We asked the FCA if they would appear in this programme
and explain the actions they're taking
to help people like Elizabeth.
They were not prepared to take part.
I think the Financial Conduct Authority
should certainly talk to you.
Fraud is one of the very few crimes that's growing,
and around half of all crime is fraud,
and I use the word fraud, which technically is what it is,
but as far as this lady's concerned, it is theft
as much as if someone came and took her handbag in the street.
As Elizabeth continues to rebuild her life,
the investigation she helped trigger
continues in Europe and the United States,
where more payment processors are being investigated.
Spotlight can reveal that a multi-force investigation
is currently ongoing in the United Kingdom
and it's codenamed Operation Nuncio.
As one source close to the investigation told Spotlight,
this is being seen as an all-out effort
to stamp out the scourge of scam mail once and for all.

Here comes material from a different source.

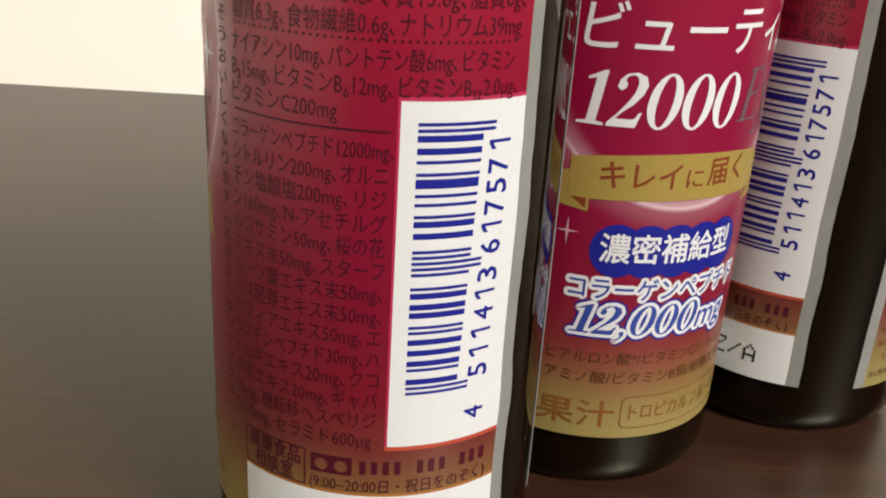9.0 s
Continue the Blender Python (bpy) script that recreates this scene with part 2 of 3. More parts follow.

Until then, people in Northern Ireland will remain at risk
of falling victim to scams
that net an estimated £100 million here every year.
A special investigation into mail fraud scammers who conned an elderly Northern Ireland woman out of thousands of pounds. Chris Moore follows the money trail to Holland, England, the United States and Switzerland to uncover an international criminal enterprise raking in millions every year.